§ **Aim**:
Quote, verbatim, all material below, without pictures.

-- Collected material start --

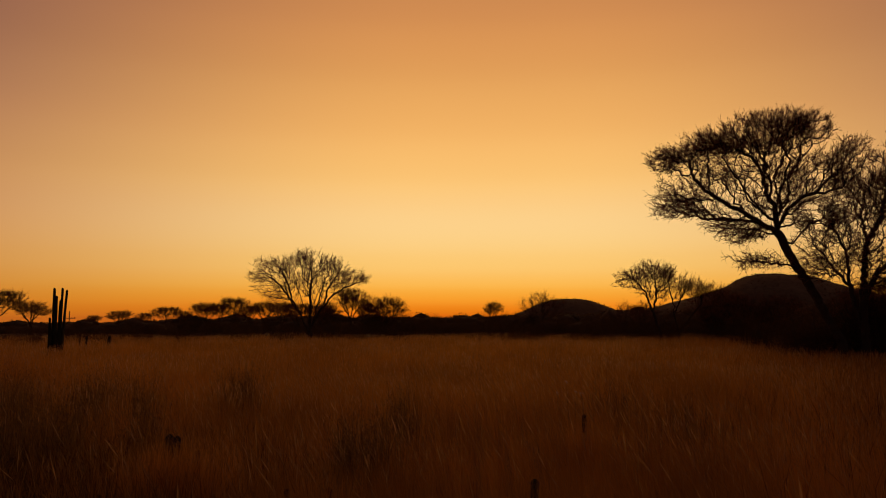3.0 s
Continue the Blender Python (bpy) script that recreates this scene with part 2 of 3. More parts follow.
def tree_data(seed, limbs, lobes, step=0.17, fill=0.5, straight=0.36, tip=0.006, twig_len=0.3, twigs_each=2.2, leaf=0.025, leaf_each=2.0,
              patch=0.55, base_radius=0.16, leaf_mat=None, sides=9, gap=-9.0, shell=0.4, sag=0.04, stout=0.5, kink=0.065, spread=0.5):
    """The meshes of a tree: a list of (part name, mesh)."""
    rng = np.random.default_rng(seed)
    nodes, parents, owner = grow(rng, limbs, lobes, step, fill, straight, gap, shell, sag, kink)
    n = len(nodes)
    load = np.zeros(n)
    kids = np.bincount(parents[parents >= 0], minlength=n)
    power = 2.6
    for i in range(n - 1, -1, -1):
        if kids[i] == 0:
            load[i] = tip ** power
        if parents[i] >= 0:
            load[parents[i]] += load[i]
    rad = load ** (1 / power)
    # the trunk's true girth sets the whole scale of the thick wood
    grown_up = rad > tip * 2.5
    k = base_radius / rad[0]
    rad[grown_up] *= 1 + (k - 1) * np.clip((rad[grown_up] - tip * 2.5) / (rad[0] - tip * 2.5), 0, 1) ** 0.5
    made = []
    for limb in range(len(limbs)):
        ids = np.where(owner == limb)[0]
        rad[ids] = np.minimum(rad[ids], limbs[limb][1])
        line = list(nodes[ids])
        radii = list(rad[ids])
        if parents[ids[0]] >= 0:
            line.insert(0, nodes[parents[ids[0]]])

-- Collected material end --

§ **Output of the task**:
3.0 s
Continue the Blender Python (bpy) script that recreates this scene with part 2 of 3. More parts follow.
def tree_data(seed, limbs, lobes, step=0.17, fill=0.5, straight=0.36, tip=0.006, twig_len=0.3, twigs_each=2.2, leaf=0.025, leaf_each=2.0,
              patch=0.55, base_radius=0.16, leaf_mat=None, sides=9, gap=-9.0, shell=0.4, sag=0.04, stout=0.5, kink=0.065, spread=0.5):
    """The meshes of a tree: a list of (part name, mesh)."""
    rng = np.random.default_rng(seed)
    nodes, parents, owner = grow(rng, limbs, lobes, step, fill, straight, gap, shell, sag, kink)
    n = len(nodes)
    load = np.zeros(n)
    kids = np.bincount(parents[parents >= 0], minlength=n)
    power = 2.6
    for i in range(n - 1, -1, -1):
        if kids[i] == 0:
            load[i] = tip ** power
        if parents[i] >= 0:
            load[parents[i]] += load[i]
    rad = load ** (1 / power)
    # the trunk's true girth sets the whole scale of the thick wood
    grown_up = rad > tip * 2.5
    k = base_radius / rad[0]
    rad[grown_up] *= 1 + (k - 1) * np.clip((rad[grown_up] - tip * 2.5) / (rad[0] - tip * 2.5), 0, 1) ** 0.5
    made = []
    for limb in range(len(limbs)):
        ids = np.where(owner == limb)[0]
        rad[ids] = np.minimum(rad[ids], limbs[limb][1])
        line = list(nodes[ids])
        radii = list(rad[ids])
        if parents[ids[0]] >= 0:
            line.insert(0, nodes[parents[ids[0]]])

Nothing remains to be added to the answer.